Once again, though, the ghost of the popular frontist 1930s is back to haunt us – only this time on a much smaller scale: first time tragedy, second time farce. Instead of opting for no confidence in the bourgeois state and fighting for the divestment of state powers, the left is acting as cheerleader for British it:‘democracy’ and the values of ‘equality and access for all’ that are at the heart of good old British institutions like the BBC.
In the last decade the BNP has gone from being an utterly marginal group to one that now commands a modestly healthy vote, has dozens of councillors and two MEPs. By contrast, the left is nowhere. Yet, to state the obvious, while the BNP can offer nothing but divisive dead ends, we have the only viable solutions for millions of people at a time when the capitalist system is so obviously failing humanity.
For communists, the various political tactics we can employ are not predetermined in some sort of religious manner. But this is unfortunately what they have become. Let us repeat: it is tactically as legitimate to organise physical defence against groups like the EDL or the BNP (including pre-emptively) as it is to ruthlessly expose their rotten ideas on a shared platform. As we have shown in previous articles, the best parts of our movement have always employed such a wide array of tactical weapons.

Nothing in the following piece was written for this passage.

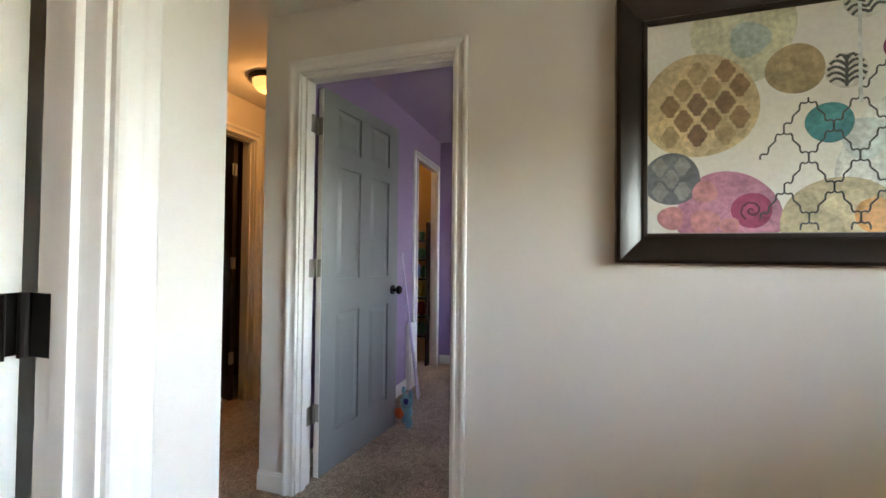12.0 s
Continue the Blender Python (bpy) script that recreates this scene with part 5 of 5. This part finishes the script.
for cx, cz, rr2 in ((0.83, 0.24, 0.012), (0.865, 0.24, 0.012), (0.847, 0.19, 0.02), (0.845, 0.10, 0.035), (0.845, 0.33, 0.03)):
    stroke([(cx + rr2 * math.cos(k * 0.7), cz + 1.2 * rr2 * math.sin(k * 0.7)) for k in range(10)], INK, 0.004, "drawing")
for o in wb.children:  # the lower corner stands off the wall
    for v in o.data.vertices:
        p = o.matrix_basis @ v.co
        p.y -= 0.072 * (p.x / W) * (1 - p.z / Hh)
        v.co = o.matrix_basis.inverted() @ p
er = thing("board_eraser", "white magnetic eraser on a whiteboard", "eraser", pose(-4.066, WY0 + 0.245 * W, WZ0 + 0.915 * Hh))
bm = bmesh.new()
cushion(bm, 0.03, 0.10, 0.055, None, 5, 4)
part("block", bm, TOYWHITE, er)
mg = thing("round_magnet", "black round magnet on a whiteboard", "magnet", pose(-4.069, WY0 + 0.955 * W, WZ0 + 0.91 * Hh))
bm = bmesh.new()
cushion(bm, 0.02, 0.045, 0.055, None, 4, 3)
part("magnet", bm, BLACKMETAL, mg)
mk = thing("marker_pen", "black and white marker pen on the board's frame", "marker", pose(-4.076, WY0 + 0.10 * W, WZ1 + 0.009, 0, 0, 0))
bm = bmesh.new()
tube(bm, [(0, 0, 0), (0, 0.085, 0)], 0.008, 10)
part("barrel", bm, TOYWHITE, mk)
bm = bmesh.new()
tube(bm, [(0, -0.045, 0), (0, 0.0, 0)], 0.009, 10)
part("cap", bm, BLACKMETAL, mk)

# framed picture
PY0, PY1, PZ0, PZ1 = -1.378, 0.343, 1.121, 2.094
FRAMEWOOD = material("espresso_frame", (0.016, 0.010, 0.008), 0.28, vary=0.2, scale=4, grain=50, bump=0.05)
CANVAS = material("pale_mottled_canvas", (0.78, 0.79, 0.73), 0.6, vary=0.09, scale=4, grain=60, bump=0.05)
pc = thing("framed_picture", "wide dark-framed abstract picture of coloured circles", "picture", pose(-6.437, PY0, PZ0, 0, 0, 90))
PW, PH, FW = PY1 - PY0, PZ1 - PZ0, 0.108
prof = [(0.0, 0.0), (0.0, -0.052), (0.012, -0.060), (0.035, -0.054), (0.070, -0.034), (0.086, -0.030), (0.092, -0.036), (FW - 0.004, -0.034), (FW, -0.024), (FW, 0.0)]
for sx in range(4):
    bm = bmesh.new()
    rows = []
    for k, y in prof:
        if sx == 0:
            rows.append([(k, y, k), (PW - k, y, k)])
        elif sx == 1:
            rows.append([(PW - k, y, k), (PW - k, y, PH - k)])
        elif sx == 2:
            rows.append([(PW - k, y, PH - k), (k, y, PH - k)])
        else:
            rows.append([(k, y, PH - k), (k, y, k)])
    vr = [[bm.verts.new(p) for p in r] for r in rows]
    for a, b in zip(vr, vr[1:]):
        bm.faces.new((a[0], a[1], b[1], b[0]))
    part("frame_rail", bm, FRAMEWOOD, pc)
box_part("canvas", CANVAS, pc, FW - 0.004, PW - FW + 0.004, -0.020, -0.002, FW - 0.004, PH - FW + 0.004, bevel=0)
box_part("backing", FRAMEWOOD, pc, 0.004, PW - 0.004, -0.0018, 0.0, 0.004, PH - 0.004, bevel=0)
CWd, CHt = PW - 2 * FW, PH - 2 * FW
art_mats = {}


def art(c, rough=0.6):
    if c not in art_mats:
        art_mats[c] = material("art_paint", c, rough, vary=0.42, scale=11, grain=55, bump=0.04)
    return art_mats[c]


layer_n = [0]


def art_poly(pts, mat, name="painted_shape"):
    layer_n[0] += 1
    bm = bmesh.new()
    y = -0.0204 - 0.000022 * layer_n[0]
    clip = [(min(max(u, 0), CWd), min(max(v, 0), CHt)) for u, v in pts]
    bm.faces.new([bm.verts.new((FW + u, y, FW + v)) for u, v in clip])
    part(name, bm, mat, pc, smooth=False)


def ring_pts(u, v, r, n=40, wob=0.02):
    ph = rk.uniform(0, 6)
    return [(u + r * (1 + wob * math.sin(3 * a + ph)) * math.cos(a), v + r * (1 + wob * math.sin(3 * a + ph)) * math.sin(a)) for a in [2 * math.pi * k / n for k in range(n)]]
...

If we were actually making headway in rolling back the influence of the BNP, while simultaneously making new inroads for working class politics, then it might well be argued that we need to continue on the same course and perhaps pursue it with greater energy.
But facts can be stubborn things, and even a cursory glance at the relative strength of the far left in relation to the far right should at least pose some questions, if not necessarily the answers.